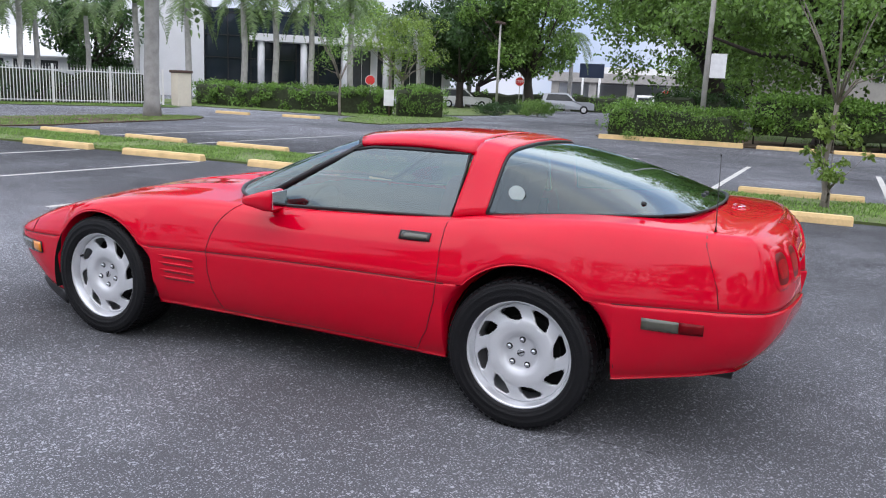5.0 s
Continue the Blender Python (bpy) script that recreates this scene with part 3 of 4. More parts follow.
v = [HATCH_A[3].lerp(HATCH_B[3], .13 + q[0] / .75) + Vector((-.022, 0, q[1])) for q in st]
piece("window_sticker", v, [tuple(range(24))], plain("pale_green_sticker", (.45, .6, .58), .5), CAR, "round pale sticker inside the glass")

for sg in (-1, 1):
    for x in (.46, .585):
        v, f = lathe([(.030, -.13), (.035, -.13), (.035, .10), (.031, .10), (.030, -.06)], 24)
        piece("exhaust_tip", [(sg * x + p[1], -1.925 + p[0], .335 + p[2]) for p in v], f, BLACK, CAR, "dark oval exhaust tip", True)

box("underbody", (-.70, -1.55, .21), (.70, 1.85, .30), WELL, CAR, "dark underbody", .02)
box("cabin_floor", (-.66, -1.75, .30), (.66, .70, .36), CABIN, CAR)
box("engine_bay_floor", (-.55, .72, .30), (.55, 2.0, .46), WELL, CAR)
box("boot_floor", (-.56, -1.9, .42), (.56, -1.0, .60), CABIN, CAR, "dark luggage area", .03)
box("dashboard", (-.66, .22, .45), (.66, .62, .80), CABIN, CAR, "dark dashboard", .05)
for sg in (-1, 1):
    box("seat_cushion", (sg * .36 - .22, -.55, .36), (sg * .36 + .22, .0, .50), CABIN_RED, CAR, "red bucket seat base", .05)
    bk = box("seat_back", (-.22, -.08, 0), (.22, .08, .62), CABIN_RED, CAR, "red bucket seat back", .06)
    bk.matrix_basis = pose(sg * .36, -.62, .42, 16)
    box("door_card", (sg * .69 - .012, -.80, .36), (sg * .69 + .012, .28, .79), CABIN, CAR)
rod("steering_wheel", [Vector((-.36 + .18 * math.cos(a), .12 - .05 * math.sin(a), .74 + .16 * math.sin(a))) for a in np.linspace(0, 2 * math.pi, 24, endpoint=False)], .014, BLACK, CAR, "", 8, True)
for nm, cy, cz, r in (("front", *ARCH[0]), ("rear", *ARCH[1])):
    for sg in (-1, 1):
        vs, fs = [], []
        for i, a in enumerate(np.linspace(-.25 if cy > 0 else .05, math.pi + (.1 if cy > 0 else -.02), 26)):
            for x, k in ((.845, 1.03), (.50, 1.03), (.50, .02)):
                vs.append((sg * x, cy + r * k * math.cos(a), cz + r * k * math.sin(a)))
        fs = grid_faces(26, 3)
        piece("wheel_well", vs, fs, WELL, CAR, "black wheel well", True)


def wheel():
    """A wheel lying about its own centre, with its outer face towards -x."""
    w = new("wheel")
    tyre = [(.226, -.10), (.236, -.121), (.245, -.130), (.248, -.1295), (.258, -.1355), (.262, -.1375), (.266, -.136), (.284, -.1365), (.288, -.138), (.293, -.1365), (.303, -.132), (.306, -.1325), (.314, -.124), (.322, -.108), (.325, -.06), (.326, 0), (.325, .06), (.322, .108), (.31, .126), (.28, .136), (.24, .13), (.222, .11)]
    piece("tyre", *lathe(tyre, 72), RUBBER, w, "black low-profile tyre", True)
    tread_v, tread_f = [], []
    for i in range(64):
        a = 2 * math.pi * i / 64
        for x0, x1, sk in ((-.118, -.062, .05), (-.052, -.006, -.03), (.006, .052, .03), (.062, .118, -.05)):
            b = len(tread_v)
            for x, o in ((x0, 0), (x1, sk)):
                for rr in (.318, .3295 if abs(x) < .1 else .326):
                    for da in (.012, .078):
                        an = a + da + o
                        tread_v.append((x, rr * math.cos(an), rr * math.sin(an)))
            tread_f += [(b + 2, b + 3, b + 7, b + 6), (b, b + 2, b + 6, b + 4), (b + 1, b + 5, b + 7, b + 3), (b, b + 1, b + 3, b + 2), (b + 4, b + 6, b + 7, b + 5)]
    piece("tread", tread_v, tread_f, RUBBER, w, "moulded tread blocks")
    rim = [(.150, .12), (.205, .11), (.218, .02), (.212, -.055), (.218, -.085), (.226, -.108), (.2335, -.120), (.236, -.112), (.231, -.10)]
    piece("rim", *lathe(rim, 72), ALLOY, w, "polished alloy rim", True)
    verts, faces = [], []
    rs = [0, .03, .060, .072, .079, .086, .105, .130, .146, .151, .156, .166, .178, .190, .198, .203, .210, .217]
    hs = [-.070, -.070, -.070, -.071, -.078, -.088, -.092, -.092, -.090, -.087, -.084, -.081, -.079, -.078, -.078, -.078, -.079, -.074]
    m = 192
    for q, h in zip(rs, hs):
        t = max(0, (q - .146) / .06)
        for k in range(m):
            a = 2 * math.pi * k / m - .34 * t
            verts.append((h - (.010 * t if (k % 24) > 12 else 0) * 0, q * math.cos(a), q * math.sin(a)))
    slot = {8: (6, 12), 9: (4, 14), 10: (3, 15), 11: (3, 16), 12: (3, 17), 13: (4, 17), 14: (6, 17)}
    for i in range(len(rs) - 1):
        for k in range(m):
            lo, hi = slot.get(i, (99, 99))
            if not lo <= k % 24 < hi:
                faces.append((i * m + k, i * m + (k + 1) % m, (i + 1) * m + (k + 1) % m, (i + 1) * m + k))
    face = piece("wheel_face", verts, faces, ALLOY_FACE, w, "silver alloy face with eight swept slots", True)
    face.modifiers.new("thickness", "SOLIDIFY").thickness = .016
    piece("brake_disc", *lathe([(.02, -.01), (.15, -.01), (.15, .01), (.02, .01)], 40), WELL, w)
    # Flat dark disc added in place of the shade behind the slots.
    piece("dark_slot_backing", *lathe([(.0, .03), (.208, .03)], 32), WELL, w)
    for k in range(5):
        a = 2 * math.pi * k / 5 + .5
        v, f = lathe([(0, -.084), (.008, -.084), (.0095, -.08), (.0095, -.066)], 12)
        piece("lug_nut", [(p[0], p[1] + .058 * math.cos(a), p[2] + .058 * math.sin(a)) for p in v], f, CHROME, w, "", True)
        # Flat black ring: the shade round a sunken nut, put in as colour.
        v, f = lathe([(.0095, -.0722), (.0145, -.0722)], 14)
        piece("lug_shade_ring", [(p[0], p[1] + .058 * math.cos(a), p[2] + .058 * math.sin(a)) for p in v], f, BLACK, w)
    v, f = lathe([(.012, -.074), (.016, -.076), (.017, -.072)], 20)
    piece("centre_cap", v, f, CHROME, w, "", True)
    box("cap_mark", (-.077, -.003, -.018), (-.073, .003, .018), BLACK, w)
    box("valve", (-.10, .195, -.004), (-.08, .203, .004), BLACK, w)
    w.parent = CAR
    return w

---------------

- AIM -
Write out an exact copy of the listing, first line through the line containing "p[1], -1.925 +", with the pictures left out.

- TASK ANSWER -
5.0 s
Continue the Blender Python (bpy) script that recreates this scene with part 3 of 4. More parts follow.
v = [HATCH_A[3].lerp(HATCH_B[3], .13 + q[0] / .75) + Vector((-.022, 0, q[1])) for q in st]
piece("window_sticker", v, [tuple(range(24))], plain("pale_green_sticker", (.45, .6, .58), .5), CAR, "round pale sticker inside the glass")

for sg in (-1, 1):
    for x in (.46, .585):
        v, f = lathe([(.030, -.13), (.035, -.13), (.035, .10), (.031, .10), (.030, -.06)], 24)
        piece("exhaust_tip", [(sg * x + p[1], -1.925 + p[0], .335 + p[2]) for p in v], f, BLACK, CAR, "dark oval exhaust tip", True)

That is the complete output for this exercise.